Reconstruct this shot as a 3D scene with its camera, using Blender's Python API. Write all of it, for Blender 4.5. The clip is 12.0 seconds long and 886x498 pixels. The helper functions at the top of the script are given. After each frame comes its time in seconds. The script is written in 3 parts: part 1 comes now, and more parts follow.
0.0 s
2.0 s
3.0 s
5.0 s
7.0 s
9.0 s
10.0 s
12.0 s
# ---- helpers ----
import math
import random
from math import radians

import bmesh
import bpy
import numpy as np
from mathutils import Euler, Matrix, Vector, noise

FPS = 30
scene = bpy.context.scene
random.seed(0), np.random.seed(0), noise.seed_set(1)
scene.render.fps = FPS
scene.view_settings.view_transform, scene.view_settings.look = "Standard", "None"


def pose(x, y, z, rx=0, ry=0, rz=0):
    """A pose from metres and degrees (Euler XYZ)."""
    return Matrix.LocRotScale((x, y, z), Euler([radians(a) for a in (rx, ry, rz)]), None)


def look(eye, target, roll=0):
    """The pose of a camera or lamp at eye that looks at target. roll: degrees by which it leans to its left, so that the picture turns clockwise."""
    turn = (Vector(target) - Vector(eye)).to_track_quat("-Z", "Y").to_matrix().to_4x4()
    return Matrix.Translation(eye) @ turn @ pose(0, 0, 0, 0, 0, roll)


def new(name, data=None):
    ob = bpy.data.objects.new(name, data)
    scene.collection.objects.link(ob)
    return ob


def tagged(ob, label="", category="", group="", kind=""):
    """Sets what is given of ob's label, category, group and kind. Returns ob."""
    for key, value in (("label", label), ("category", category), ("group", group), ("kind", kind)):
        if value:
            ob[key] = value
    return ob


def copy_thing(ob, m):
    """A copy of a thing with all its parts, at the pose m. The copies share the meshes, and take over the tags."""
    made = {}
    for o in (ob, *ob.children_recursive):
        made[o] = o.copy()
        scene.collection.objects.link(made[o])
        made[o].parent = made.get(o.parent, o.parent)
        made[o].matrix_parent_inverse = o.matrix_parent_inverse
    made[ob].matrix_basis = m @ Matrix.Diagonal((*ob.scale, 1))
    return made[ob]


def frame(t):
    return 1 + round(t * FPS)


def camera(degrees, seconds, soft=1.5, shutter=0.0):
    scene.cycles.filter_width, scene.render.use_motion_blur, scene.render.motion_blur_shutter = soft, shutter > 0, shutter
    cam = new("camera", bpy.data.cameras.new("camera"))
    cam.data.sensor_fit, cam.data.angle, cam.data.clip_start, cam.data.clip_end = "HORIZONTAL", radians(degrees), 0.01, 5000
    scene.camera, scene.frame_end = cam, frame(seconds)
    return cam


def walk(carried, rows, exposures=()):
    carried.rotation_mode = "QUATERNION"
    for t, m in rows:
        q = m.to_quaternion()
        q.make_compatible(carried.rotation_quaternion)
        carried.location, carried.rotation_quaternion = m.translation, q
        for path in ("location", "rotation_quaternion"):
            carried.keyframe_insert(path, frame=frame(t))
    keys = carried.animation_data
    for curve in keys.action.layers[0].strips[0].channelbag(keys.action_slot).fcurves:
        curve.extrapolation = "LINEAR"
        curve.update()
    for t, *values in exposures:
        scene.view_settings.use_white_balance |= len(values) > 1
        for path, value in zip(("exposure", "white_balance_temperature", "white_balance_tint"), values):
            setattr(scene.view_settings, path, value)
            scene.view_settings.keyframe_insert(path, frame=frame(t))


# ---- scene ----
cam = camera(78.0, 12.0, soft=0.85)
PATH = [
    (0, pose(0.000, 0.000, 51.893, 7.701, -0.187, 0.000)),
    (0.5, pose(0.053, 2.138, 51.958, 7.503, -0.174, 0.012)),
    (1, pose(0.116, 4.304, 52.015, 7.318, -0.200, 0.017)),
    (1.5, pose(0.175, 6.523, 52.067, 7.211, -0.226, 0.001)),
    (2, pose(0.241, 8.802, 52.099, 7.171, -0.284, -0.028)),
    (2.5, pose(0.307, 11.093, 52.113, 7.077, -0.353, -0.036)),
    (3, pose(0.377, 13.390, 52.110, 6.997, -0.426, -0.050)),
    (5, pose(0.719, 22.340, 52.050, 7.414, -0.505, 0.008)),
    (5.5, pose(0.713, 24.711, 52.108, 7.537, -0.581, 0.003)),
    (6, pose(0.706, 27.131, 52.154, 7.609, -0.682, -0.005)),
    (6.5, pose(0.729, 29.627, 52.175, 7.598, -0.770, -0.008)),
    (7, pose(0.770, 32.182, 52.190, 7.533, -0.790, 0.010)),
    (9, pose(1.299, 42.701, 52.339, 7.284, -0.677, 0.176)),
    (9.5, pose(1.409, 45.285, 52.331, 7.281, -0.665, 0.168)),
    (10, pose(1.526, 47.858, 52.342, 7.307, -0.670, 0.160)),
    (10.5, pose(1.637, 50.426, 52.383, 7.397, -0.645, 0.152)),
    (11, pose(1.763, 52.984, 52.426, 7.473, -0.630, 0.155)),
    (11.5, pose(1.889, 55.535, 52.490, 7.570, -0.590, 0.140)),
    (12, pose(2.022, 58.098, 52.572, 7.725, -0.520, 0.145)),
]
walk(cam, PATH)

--

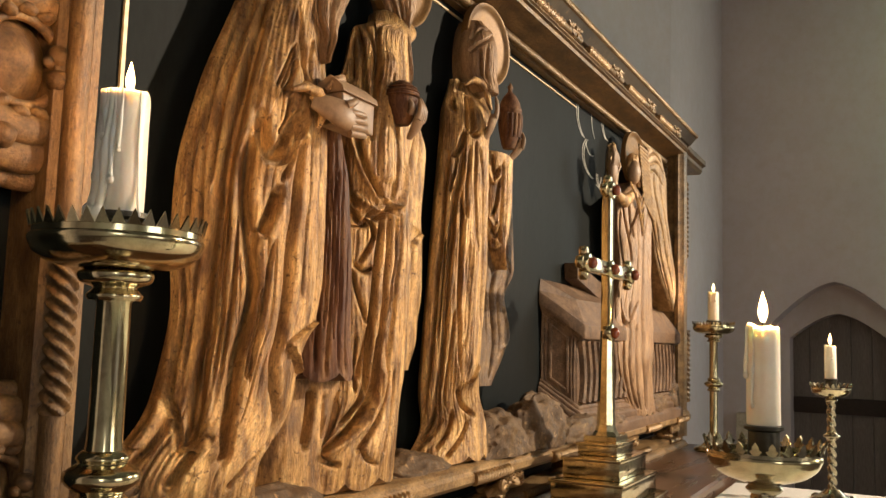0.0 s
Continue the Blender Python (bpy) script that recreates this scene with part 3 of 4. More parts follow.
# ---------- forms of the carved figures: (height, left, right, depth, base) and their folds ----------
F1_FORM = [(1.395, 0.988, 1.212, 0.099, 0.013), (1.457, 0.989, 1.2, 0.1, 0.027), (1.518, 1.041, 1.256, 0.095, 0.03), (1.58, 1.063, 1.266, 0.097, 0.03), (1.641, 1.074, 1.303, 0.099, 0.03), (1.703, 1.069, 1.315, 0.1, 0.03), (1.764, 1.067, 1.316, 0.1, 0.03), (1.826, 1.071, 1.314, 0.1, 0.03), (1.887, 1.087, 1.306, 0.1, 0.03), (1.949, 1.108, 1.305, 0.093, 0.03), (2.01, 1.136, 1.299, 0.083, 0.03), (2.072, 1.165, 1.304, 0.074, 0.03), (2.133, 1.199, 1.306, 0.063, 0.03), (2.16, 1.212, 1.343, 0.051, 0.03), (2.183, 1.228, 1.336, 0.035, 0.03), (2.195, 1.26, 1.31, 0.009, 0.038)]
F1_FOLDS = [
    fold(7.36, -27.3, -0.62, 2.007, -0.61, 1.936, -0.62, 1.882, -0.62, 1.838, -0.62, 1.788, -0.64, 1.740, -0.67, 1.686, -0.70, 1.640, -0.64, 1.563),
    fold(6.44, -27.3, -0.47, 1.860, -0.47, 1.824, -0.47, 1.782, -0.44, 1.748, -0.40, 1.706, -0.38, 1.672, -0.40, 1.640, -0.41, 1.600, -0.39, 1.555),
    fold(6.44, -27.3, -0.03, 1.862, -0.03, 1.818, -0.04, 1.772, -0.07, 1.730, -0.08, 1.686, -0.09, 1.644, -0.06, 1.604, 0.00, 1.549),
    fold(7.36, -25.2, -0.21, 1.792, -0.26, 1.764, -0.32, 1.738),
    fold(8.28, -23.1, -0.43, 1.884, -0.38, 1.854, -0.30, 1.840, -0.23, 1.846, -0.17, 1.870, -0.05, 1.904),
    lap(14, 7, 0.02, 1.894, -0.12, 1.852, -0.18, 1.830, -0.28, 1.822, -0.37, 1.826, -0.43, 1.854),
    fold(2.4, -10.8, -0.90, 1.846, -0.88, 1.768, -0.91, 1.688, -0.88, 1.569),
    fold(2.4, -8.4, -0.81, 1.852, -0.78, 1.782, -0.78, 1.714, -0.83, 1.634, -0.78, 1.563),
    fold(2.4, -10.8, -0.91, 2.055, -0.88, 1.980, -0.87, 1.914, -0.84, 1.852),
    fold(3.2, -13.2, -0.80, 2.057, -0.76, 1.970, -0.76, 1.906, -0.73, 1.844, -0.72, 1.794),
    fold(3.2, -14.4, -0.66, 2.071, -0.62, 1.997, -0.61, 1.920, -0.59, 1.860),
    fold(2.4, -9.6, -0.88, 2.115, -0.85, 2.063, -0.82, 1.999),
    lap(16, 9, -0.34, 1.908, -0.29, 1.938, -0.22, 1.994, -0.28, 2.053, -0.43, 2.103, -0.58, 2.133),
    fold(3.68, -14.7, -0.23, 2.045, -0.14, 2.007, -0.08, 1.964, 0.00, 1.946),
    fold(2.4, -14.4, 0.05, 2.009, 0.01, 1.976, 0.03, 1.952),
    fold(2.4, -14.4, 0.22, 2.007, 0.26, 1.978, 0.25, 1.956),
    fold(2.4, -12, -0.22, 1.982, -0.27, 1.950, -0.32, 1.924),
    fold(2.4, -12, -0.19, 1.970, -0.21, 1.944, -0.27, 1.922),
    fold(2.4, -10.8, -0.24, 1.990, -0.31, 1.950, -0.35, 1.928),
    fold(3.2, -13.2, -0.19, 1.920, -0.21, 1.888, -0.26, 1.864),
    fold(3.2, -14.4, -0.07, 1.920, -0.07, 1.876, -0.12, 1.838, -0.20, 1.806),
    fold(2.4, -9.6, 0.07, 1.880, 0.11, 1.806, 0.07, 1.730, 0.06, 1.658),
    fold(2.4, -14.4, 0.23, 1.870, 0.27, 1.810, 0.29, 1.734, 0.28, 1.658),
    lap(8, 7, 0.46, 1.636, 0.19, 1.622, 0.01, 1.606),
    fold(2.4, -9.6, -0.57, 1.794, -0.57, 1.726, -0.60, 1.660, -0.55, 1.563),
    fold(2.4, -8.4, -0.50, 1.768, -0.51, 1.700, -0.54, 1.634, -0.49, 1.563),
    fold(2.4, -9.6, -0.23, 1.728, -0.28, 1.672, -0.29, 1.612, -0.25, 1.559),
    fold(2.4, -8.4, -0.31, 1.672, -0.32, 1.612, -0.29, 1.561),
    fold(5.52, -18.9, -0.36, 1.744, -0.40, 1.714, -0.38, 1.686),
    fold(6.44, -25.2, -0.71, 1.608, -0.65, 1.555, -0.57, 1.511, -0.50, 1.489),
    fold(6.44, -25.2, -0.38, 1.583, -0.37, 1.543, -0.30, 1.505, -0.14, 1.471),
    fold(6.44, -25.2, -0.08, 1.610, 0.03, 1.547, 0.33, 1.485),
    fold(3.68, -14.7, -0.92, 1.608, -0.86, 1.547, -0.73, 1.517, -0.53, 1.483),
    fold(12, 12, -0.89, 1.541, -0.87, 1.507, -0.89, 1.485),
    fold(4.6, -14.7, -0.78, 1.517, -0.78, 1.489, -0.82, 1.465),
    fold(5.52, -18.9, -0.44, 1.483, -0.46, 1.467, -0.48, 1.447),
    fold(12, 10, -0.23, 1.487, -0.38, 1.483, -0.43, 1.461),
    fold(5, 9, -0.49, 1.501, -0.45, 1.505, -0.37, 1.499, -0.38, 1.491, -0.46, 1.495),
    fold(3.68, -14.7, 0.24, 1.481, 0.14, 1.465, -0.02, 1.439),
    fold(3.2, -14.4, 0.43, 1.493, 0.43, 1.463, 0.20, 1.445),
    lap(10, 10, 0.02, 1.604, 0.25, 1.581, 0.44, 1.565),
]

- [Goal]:
Check each line of the entries above, and show every one holding the word "script".

- [Response]:
Reconstruct this shot as a 3D scene with its camera, using Blender's Python API. Write all of it, for Blender 4.5. The clip is 12.0 seconds long and 886x498 pixels. The helper functions at the top of the script are given. After each frame comes its time in seconds. The script is written in 3 parts: part 1 comes now, and more parts follow.
Continue the Blender Python (bpy) script that recreates this scene with part 3 of 4. More parts follow.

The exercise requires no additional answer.